Return the listing below in full, with every line exactly as it is.

» **Data extract**
-*-
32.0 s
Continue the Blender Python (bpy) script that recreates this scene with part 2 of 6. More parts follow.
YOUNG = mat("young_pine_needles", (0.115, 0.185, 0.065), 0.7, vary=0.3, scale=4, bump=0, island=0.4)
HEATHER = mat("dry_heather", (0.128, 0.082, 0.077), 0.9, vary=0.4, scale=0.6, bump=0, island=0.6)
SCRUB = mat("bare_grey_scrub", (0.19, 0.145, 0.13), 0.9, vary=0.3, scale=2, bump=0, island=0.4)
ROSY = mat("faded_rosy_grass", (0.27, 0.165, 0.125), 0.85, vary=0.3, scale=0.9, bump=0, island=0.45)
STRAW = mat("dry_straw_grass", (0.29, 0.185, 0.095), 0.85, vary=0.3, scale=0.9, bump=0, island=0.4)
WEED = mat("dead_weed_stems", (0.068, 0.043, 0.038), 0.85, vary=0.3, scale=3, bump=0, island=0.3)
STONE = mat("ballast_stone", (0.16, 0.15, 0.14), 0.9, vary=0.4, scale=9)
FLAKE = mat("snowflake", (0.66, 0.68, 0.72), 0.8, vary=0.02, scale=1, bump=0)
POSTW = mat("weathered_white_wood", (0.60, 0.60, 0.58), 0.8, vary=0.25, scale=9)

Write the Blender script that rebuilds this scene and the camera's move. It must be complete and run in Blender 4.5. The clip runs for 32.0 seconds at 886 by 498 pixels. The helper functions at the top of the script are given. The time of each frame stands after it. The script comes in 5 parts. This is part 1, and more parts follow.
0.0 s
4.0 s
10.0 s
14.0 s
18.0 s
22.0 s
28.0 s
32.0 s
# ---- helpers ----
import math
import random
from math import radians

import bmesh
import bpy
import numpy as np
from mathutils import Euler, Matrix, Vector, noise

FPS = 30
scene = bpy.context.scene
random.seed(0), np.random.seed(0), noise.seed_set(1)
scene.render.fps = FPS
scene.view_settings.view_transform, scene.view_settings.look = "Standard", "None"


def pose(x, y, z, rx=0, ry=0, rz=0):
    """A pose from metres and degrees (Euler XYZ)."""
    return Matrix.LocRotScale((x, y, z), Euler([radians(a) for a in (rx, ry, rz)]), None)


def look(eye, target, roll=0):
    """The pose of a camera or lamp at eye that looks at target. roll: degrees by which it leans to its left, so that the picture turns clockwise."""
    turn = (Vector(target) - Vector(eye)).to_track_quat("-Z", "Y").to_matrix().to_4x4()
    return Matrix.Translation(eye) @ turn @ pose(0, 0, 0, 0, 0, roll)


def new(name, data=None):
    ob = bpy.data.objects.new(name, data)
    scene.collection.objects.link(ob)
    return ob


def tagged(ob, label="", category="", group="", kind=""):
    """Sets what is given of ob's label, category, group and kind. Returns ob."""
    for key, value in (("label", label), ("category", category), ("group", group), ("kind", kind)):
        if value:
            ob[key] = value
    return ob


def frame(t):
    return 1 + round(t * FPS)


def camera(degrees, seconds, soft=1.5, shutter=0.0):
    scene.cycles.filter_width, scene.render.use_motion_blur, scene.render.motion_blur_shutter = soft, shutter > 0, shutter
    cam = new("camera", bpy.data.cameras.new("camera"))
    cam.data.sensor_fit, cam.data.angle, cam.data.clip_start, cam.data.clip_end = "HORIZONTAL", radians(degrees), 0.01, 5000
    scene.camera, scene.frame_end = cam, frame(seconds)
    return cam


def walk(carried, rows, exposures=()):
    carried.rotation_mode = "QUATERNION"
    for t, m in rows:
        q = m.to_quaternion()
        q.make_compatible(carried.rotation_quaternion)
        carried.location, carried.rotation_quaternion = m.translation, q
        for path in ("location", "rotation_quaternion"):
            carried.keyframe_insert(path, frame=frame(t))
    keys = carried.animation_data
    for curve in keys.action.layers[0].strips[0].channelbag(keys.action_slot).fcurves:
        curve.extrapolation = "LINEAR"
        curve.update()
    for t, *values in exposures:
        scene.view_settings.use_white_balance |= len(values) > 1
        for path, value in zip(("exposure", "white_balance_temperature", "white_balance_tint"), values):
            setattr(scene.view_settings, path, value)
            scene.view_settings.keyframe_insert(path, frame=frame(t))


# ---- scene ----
-*-
» **Task output**
32.0 s
Continue the Blender Python (bpy) script that recreates this scene with part 2 of 6. More parts follow.
YOUNG = mat("young_pine_needles", (0.115, 0.185, 0.065), 0.7, vary=0.3, scale=4, bump=0, island=0.4)
HEATHER = mat("dry_heather", (0.128, 0.082, 0.077), 0.9, vary=0.4, scale=0.6, bump=0, island=0.6)
SCRUB = mat("bare_grey_scrub", (0.19, 0.145, 0.13), 0.9, vary=0.3, scale=2, bump=0, island=0.4)
ROSY = mat("faded_rosy_grass", (0.27, 0.165, 0.125), 0.85, vary=0.3, scale=0.9, bump=0, island=0.45)
STRAW = mat("dry_straw_grass", (0.29, 0.185, 0.095), 0.85, vary=0.3, scale=0.9, bump=0, island=0.4)
WEED = mat("dead_weed_stems", (0.068, 0.043, 0.038), 0.85, vary=0.3, scale=3, bump=0, island=0.3)
STONE = mat("ballast_stone", (0.16, 0.15, 0.14), 0.9, vary=0.4, scale=9)
FLAKE = mat("snowflake", (0.66, 0.68, 0.72), 0.8, vary=0.02, scale=1, bump=0)
POSTW = mat("weathered_white_wood", (0.60, 0.60, 0.58), 0.8, vary=0.25, scale=9)

Write the Blender script that rebuilds this scene and the camera's move. It must be complete and run in Blender 4.5. The clip runs for 32.0 seconds at 886 by 498 pixels. The helper functions at the top of the script are given. The time of each frame stands after it. The script comes in 5 parts. This is part 1, and more parts follow.
0.0 s
4.0 s
10.0 s
14.0 s
18.0 s
22.0 s
28.0 s
32.0 s
# ---- helpers ----
import math
import random
from math import radians

import bmesh
import bpy
import numpy as np
from mathutils import Euler, Matrix, Vector, noise

FPS = 30
scene = bpy.context.scene
random.seed(0), np.random.seed(0), noise.seed_set(1)
scene.render.fps = FPS
scene.view_settings.view_transform, scene.view_settings.look = "Standard", "None"


def pose(x, y, z, rx=0, ry=0, rz=0):
    """A pose from metres and degrees (Euler XYZ)."""
    return Matrix.LocRotScale((x, y, z), Euler([radians(a) for a in (rx, ry, rz)]), None)


def look(eye, target, roll=0):
    """The pose of a camera or lamp at eye that looks at target. roll: degrees by which it leans to its left, so that the picture turns clockwise."""
    turn = (Vector(target) - Vector(eye)).to_track_quat("-Z", "Y").to_matrix().to_4x4()
    return Matrix.Translation(eye) @ turn @ pose(0, 0, 0, 0, 0, roll)


def new(name, data=None):
    ob = bpy.data.objects.new(name, data)
    scene.collection.objects.link(ob)
    return ob


def tagged(ob, label="", category="", group="", kind=""):
    """Sets what is given of ob's label, category, group and kind. Returns ob."""
    for key, value in (("label", label), ("category", category), ("group", group), ("kind", kind)):
        if value:
            ob[key] = value
    return ob


def frame(t):
    return 1 + round(t * FPS)


def camera(degrees, seconds, soft=1.5, shutter=0.0):
    scene.cycles.filter_width, scene.render.use_motion_blur, scene.render.motion_blur_shutter = soft, shutter > 0, shutter
    cam = new("camera", bpy.data.cameras.new("camera"))
    cam.data.sensor_fit, cam.data.angle, cam.data.clip_start, cam.data.clip_end = "HORIZONTAL", radians(degrees), 0.01, 5000
    scene.camera, scene.frame_end = cam, frame(seconds)
    return cam


def walk(carried, rows, exposures=()):
    carried.rotation_mode = "QUATERNION"
    for t, m in rows:
        q = m.to_quaternion()
        q.make_compatible(carried.rotation_quaternion)
        carried.location, carried.rotation_quaternion = m.translation, q
        for path in ("location", "rotation_quaternion"):
            carried.keyframe_insert(path, frame=frame(t))
    keys = carried.animation_data
    for curve in keys.action.layers[0].strips[0].channelbag(keys.action_slot).fcurves:
        curve.extrapolation = "LINEAR"
        curve.update()
    for t, *values in exposures:
        scene.view_settings.use_white_balance |= len(values) > 1
        for path, value in zip(("exposure", "white_balance_temperature", "white_balance_tint"), values):
            setattr(scene.view_settings, path, value)
            scene.view_settings.keyframe_insert(path, frame=frame(t))


# ---- scene ----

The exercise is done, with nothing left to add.